We then create sample input tensors, src and tgt, representing the source and target sequences for the transformer. These tensors are initialized with random integers and moved to the GPU.

# Define sample inputs for the model (using FP32)
src = torch.randint(0, input_dim, (10, 32), dtype=torch.long).cuda()  # (sequence_length, batch_size)
tgt = torch.randint(0, input_dim, (20, 32), dtype=torch.long).cuda()  # (sequence_length, batch_size)

Initial Model Run (Warm-up):

# The first run
normal_output = model(src, tgt)

This initial run serves as a warm-up for the model, allowing for any necessary initialization or optimizations to occur before measuring performance.

Measuring Baseline Inference Time:

Now we measure the baseline inference time of the custom PyTorch model. The with torch.no_grad() context disables gradient calculations, as we are only interested in inference performance.

# Measure inference time for the normal model
start_time = time.time()
with torch.no_grad():
    normal_output = model(src, tgt)
normal_time = time.time() - start_time

print(f"Normal model inference time: {normal_time:.6f} seconds")

The output :

Normal model inference time: 0.017368 seconds

Compiling the Model with Torch-TensorRT:

Here, we use torch_tensorrt.compile() to optimize the model with the Torch-TensorRT backend, enabling FP16 precision and setting various configuration parameters.

# Compile the model using torch.compile with Torch-TensorRT as backend
backend_kwargs = {
    "enabled_precisions": {torch.float16},  # Use float32 precision
    "debug": False,  # Enable debug logs
    "min_block_size": 2,  # Adjust block size
    "workspace_size": 20 << 30,  # 20 GB workspace
}

optimized_model = torch_tensorrt.compile(
    model,
    inputs= [src, tgt], # Pass inputs to define the model's input signature
    backend="torch_tensorrt",
    options=backend_kwargs,
    dynamic=True,  # Set to True if you want dynamic shapes support
)

# The first run
optimized_output = optimized_model(src, tgt)

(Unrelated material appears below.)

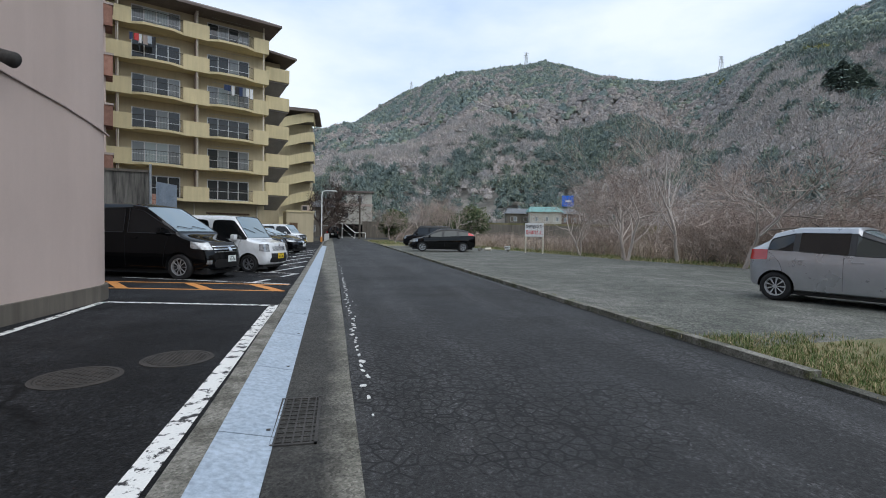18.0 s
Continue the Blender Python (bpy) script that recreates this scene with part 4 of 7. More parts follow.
# red wagon: black roof, nose away from the road
nx, ny = nosed((6.61, 13.98), OUT, 0.71, 2.48, 0.66)
s = dict(L=3.71, W=1.625, H=1.745, nose=0.92, hood=1.06, cowl=0.80, roof=1.42, belt=(1.06, 1.09), wheels=(0.66, 3.14), r=0.295, paint=P_RED, roof_paint=P_BLACK, pillar=P_BLACK, wt=0.86, plan=0.14, slant=0.02, nose_w=0.88, tail_in=0.20, tail_z=0.90, low=0.18, near=True,
         tags=tagger(wrap=True, tail_rows=(3,)), tail=M_LENS, rim=M_RIM_DARK, spokes=6, plate=("1 60", False), plate_z=(0.45, 0.80), front_glass=M_SIDE_GLASS, spoiler=True, mirror_paint=P_BLACK)
s["back"] = [("chrome_bar", 0.014, -0.46, 0.46, 0.925, 0.955, M_CHROME, "chrome garnish bar"), ("plate_recess", 0.003, -0.24, 0.24, 0.70, 0.905, P_RED, ""), ("model_script", 0.006, 0.40, 0.58, 0.715, 0.735, M_CHROME, ""), ("tailgate_seam", 0.002, -0.66, 0.66, 0.535, 0.543, M_BLACK, ""), ("bumper_lip", 0.02, -0.68, 0.68, 0.31, 0.37, P_RED, ""), ("reflector", 0.010, -0.70, -0.60, 0.40, 0.43, M_REDLENS, ""), ("reflector", 0.010, 0.60, 0.70, 0.40, 0.43, M_REDLENS, ""), ("badge", 0.02, -0.035, 0.035, 0.94, 0.99, M_CHROME, "plain chrome badge")]
car("red_wagon", "bright red tall wagon with a black roof, parked on gravel", "car", facing(nx, ny, *OUT), s)

# black kei wagon beside it
nx, ny = nosed((5.905, 16.53), OUT, 0.65, 2.36, 0.62)
s = kei(P_BLACK, near=True, tags=tagger(tail_rows=(3,), clear_rows=(2,), pillars=(5, 7)), pillar=P_BLACK, tail_z=0.76, belt=(0.99, 1.03), plate=("63-43", True), plate_z=(0.42, 0.44), plate_by=-0.26, spokes=6, front_glass=M_SIDE_GLASS, spoiler=True)
s["back"] = [("plate_recess", 0.004, -0.45, -0.07, 0.34, 0.53, M_BLACK, ""), ("tailgate_crease", 0.006, -0.50, 0.14, 0.985, 0.998, M_SEAL, ""), ("lock", 0.012, -0.03, 0.02, 0.89, 0.92, M_CHROME, "round chrome lock"), ("model_script", 0.005, 0.36, 0.52, 0.66, 0.675, M_CHROME, ""), ("tailgate_seam", 0.002, -0.60, 0.60, 0.555, 0.562, M_SEAL, ""), ("rear_wiper", 0.02, 0.40, 0.415, 1.06, 1.36, M_GALV, "")]
car("black_kei_wagon", "black boxy kei wagon with tinted windows, parked on gravel", "car", facing(nx, ny, *OUT), s)

# silver-mauve car at the edge of the gravel lot
car("silver_mauve_hatchback", "silver-mauve hatchback parked facing the road", "car", facing(8.95, 7.4, -0.98, -0.18), compact(P_MAUVE, L=4.1))

# silver hatchback behind the dry grass
h = (0.39, -0.92)
nx, ny = nosed((9.30, 31.26), h, 0.73, 2.50, 0.72)
s = compact(P_SILVER, near=True, spokes=9, cover=True, front_glass=M_SIDE_GLASS)
s["front"] = [("badge", 0.012, -0.05, 0.05, 0.68, 0.75, M_CHROME, "plain chrome badge")]
car("silver_hatchback", "silver compact hatchback parked beside dry grass", "car", facing(nx, ny, *h), s)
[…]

An initial run with the optimized model is performed for warm-up purposes.

Measuring Optimized Inference Time:

We then measure the inference time of the optimized model, allowing us to compare it with the baseline performance and quantify the speedup achieved.

# Measure inference time for the optimized model
start_time = time.time()
with torch.no_grad():
    optimized_output = optimized_model(src, tgt)
optimized_time = time.time() - start_time

print(f"Optimized model inference time: {optimized_time:.6f} seconds")

The output :

Optimized model inference time: 0.001882 seconds

Saving and Loading the Optimized Model (ExportedProgram and TorchScript):

ExportedProgram :

torch_tensorrt.save(optimized_model, "optimized_model.ep", inputs=[src, tgt])
# Later, you can load it and run inference
loaded_model = torch.export.load("optimized_model.ep").module()

Torchscript :

torch_tensorrt.save(optimized_model, "optimized_model.ts", output_format="torchscript",inputs=[src, tgt])
# Later, you can load it and run inference
loaded_model = torch.jit.load("optimized_model.ts").cuda()

These code snippets demonstrate how to save the optimized model in either the ExportedProgram (.ep) or TorchScript (.ts) format, and then load them back for later use.

# file_path can be trt.ep or trt.ts file obtained via saving the model (refer to the above section)
loaded_model = torch_tensorrt.load("optimized_model.ts")
# or : 
loaded_model = torch_tensorrt.load("optimized_model.ep")

Performance Analysis

Performance Analysis on a Free Colab Tesla T4 GPU

BertModel: The original BertModel achieved an inference time of 0.043182 seconds. After optimization with Torch-TensorRT, the inference time was drastically reduced to 0.002214 seconds, representing a speedup of approximately 19.5x.

SimpleTransformer: The custom SimpleTransformer model initially had an inference time of 0.017368 seconds. After optimization, this was reduced to 0.001882 seconds, resulting in a speedup of approximately 9.2x.

These results clearly demonstrate the significant performance gains that can be achieved by utilizing Torch-TensorRT to optimize PyTorch models for inference on NVIDIA GPUs.

Why with torch.no_grad(): is Used

In the SimpleTransformer example, we used the with torch.no_grad(): context during inference time measurement. This is because, during inference, we are not interested in calculating gradients for backpropagation. Disabling gradient calculations reduces computational overhead and memory usage, leading to more accurate and efficient inference time measurements.

Essentially, with torch.no_grad(): tells PyTorch that we are in inference mode and that it doesn't need to track gradients for any operations within that context.

By incorporating Torch-TensorRT into your PyTorch workflows, you can unlock significant performance improvements for your deep learning models, especially when deploying them on NVIDIA GPUs. The ease of use and substantial speedups make it a valuable tool for any deep learning practitioner seeking to optimize inference performance.